Someone contemplating a Rocket III probably won’t pay too much attention to the spec sheet, especially when considering the weight of the machine, which is a claimed 320 kg (704 lb) dry. Add fluids, gas and accessories you’re pushing 800 lb. The Rocket carries the bulk of its weight low in the chassis, but it still takes a fair amount of leg strength to lift the mastodon off its side stand. Once rolling, the bike loses some of its heft, its steering getting progressively lighter with speed, but the weight doesn’t melt away like on Honda’s Gold Wing.
On moderately twisty roads, the Classic surprises with relatively neutral steering, despite its 240 mm-wide rear tire. It only exhibits a tendency to stand up from a lean in slower corners, or when turning from a stop, though it is manageable. The biggest hindrance to both handling and comfort is its short-travel suspension, which is harsh. The Rocket III proved a handful along some of the rougher roads through Ontario’s picturesque Muskoka region, repeatedly jarring the backbone and hands. On smoother roads, it was a kick to ride, especially when rolling on the throttle along the straight stretches, where the engine’s massive torque fervently pulled the machine forward, barely noticing the full load of luggage and passenger. Passenger seating, although ergonomically comfortable, was hampered by an unseen nub in the seat base that dug into the passenger’s backside, though this was the accessory seat, and it’s unknown if the stock seat had this same problem. On the open road, the Classic rockets comfortably, the only hitch being the excessive buffeting produced by the accessory windscreen, though it proved useful in heavy rain, deflecting the pea-sized raindrops from both rider and passenger. Curiously, our windscreen had a rubber trim around the edge, which was less distracting once removed.

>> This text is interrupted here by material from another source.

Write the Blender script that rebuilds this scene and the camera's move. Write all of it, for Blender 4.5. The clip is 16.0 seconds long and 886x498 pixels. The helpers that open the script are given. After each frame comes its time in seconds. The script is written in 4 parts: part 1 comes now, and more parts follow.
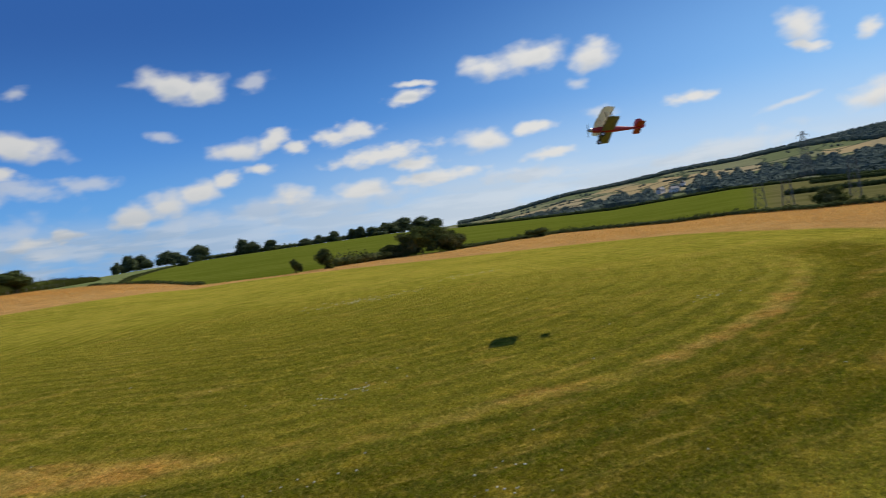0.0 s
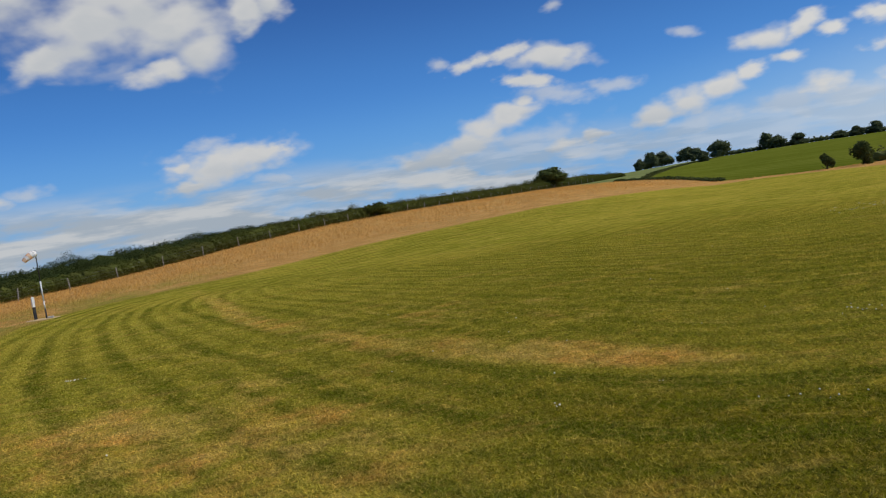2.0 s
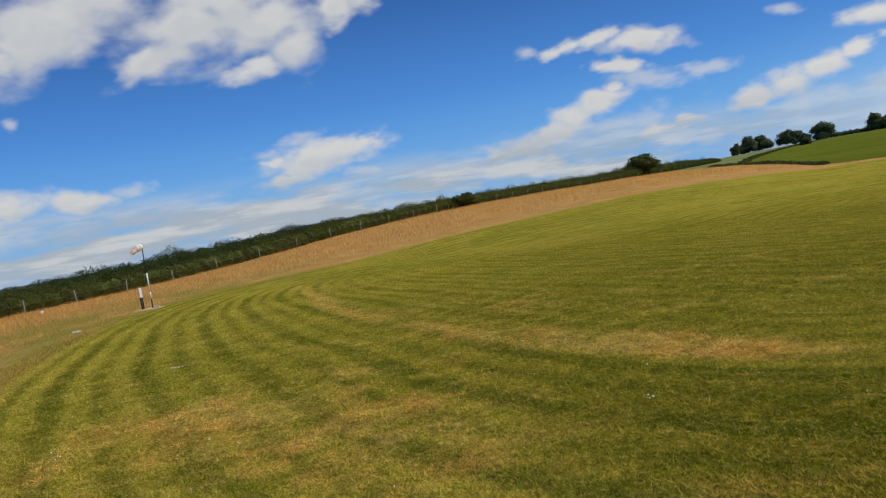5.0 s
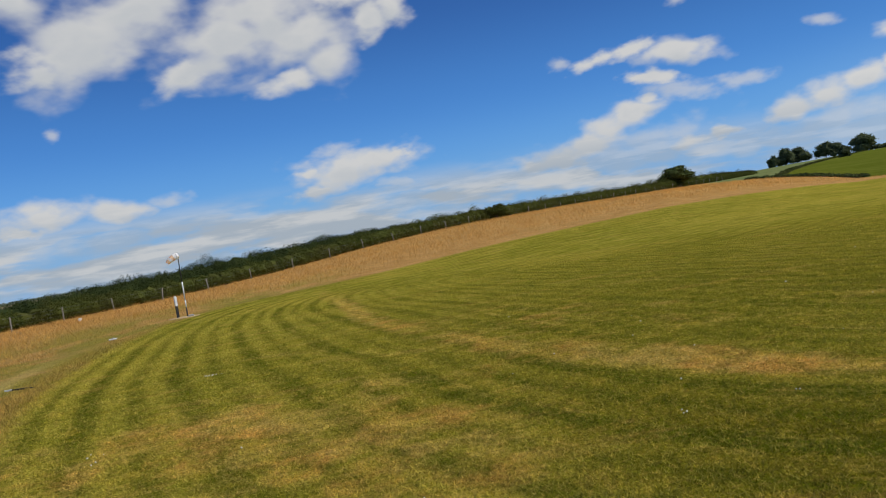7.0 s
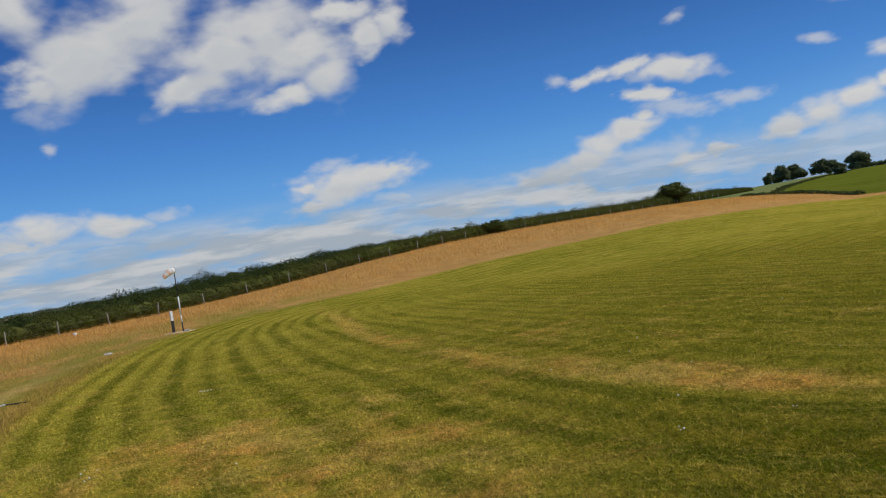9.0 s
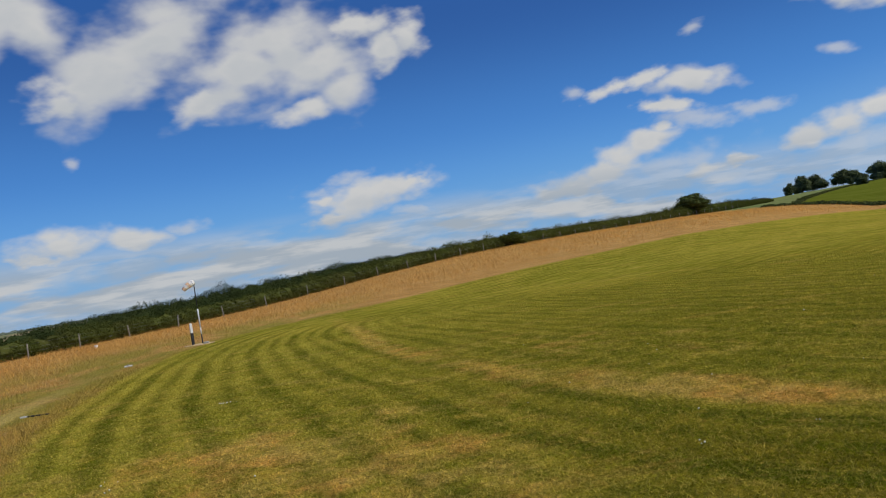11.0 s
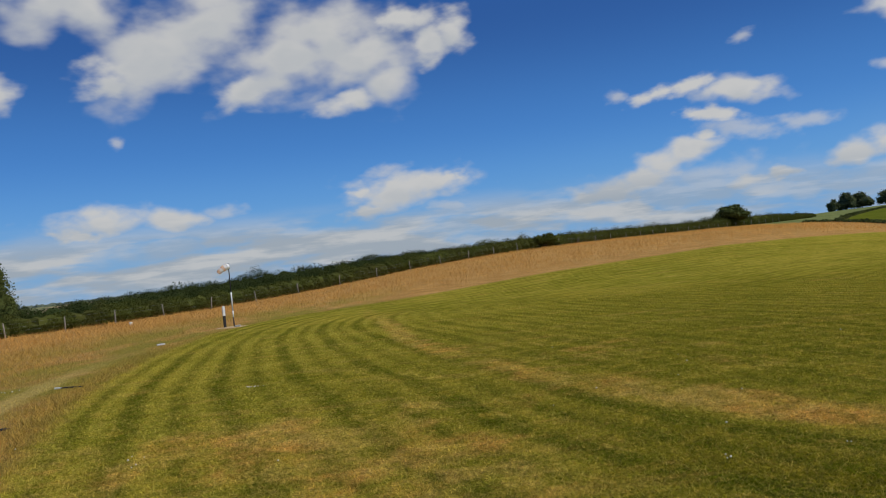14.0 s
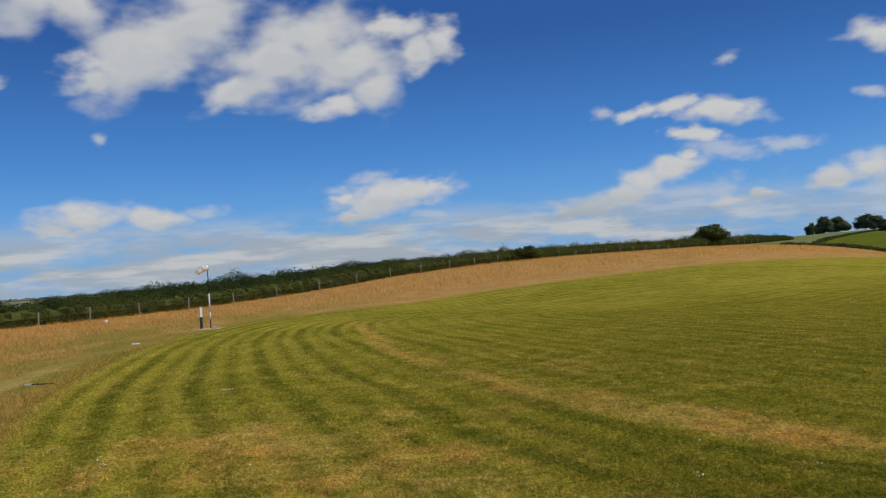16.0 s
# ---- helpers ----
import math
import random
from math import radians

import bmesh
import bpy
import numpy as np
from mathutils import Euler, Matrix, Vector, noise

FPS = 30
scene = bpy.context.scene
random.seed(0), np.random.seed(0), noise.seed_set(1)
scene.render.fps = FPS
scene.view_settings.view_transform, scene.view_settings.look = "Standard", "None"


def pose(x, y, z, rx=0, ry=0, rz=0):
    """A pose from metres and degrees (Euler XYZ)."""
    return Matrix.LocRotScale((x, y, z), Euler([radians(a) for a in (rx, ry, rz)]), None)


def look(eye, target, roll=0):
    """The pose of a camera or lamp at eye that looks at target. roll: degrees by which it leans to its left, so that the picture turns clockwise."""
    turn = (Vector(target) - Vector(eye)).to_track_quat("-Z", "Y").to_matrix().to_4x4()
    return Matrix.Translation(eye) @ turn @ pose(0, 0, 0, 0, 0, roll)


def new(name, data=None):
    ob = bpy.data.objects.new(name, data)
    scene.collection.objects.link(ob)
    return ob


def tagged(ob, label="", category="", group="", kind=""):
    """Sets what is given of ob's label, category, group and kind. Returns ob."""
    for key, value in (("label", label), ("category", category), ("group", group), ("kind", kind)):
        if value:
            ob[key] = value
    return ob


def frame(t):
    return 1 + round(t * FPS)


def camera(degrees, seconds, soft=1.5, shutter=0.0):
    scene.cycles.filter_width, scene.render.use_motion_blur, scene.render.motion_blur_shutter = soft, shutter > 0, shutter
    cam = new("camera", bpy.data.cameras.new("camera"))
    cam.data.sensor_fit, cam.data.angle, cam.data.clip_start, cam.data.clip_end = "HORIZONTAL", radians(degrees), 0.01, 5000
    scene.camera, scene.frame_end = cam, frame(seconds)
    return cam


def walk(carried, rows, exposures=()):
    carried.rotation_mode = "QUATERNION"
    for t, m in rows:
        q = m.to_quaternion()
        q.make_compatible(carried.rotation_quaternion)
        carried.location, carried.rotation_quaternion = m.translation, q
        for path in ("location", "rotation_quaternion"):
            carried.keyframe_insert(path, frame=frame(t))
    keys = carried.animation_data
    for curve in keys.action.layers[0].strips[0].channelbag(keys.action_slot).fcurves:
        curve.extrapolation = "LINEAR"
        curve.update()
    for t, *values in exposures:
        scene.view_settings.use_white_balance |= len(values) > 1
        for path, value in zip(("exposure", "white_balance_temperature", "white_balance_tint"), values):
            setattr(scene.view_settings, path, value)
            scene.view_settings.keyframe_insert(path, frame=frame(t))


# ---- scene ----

Engine tuning hasn’t changed since the Rocket’s introduction in 2004, and despite more than adequate output of 140 horsepower, what really makes this triple a monster of an engine is its torque, which hits its peak of 147 lb-ft at just 2,500 rpm. Rolling on the throttle produces a forward rush unlike any other production motorcycle. It’s not as frenetic as an open-class supersport, but the punch just off idle tugs your arms straight and flattens your buttocks into the seat hump. The powerband is board-flat, which is deceptive, because acceleration isn’t progressive, the bike chugging forward locomotive-like. This engine would make a great platform for a real touring bike, like a BMW K1200LT or a Honda Gold Wing, with creature comforts like heated grips and seat, full fairing protection and a complete sound system. The sound system could be omitted, however, as it would drown out the luscious sound produced by the triple, one of the most appealing sounds in motorcycling.
Shifting gears is only necessary when accelerating from a stop, because once the Classic is in top gear it’ll lug down to 50 km/h and pull away smoothly as if an automatic. The gearbox is industrial in feel, with a deliberate stab at the heel-toe shifter meshing massive cogs together, and clutch pull is on the firm side. This confirms the heavyweight Rocket as a machine better suited to rural roads and open highways, because aside from busting a sweat trying manoeuvre the beast slowly through congested city traffic, engine heat, especially from the right-hand side, will make you consider buying stock in Gatorade.
On any other machine, two 320 mm front discs mated to four-piston calipers would be almost too strong, but on the Rocket III, they’re just adequate. Stopping power is strong, but lever effort is on the high side, and the bike’s heft makes it want to keep on rolling. Helping braking is a strong rear brake, which would be prone to lockup on any other bike, but with the added grip of the Rocket III’s fat rear tire it slows the machine considerably.
The Rocket III Classic isn’t everyman’s motorcycle—or everyman’s cruiser for that matter. If you order fast food in extra-large portions, shop at Mr. Big & Tall and suffer from megalomania, you’ll feel right at home on the Classic. And if you are the Rocket III type, you might want to consider the Touring model, because at just $1,000 more than the Classic’s $18,999, you’ll get hard saddlebags, a windscreen, a touring saddle and sissy bar, and even more torque—154 lb-ft at just 2,025 rpm—and that should be enough to satisfy even the severely power hungry.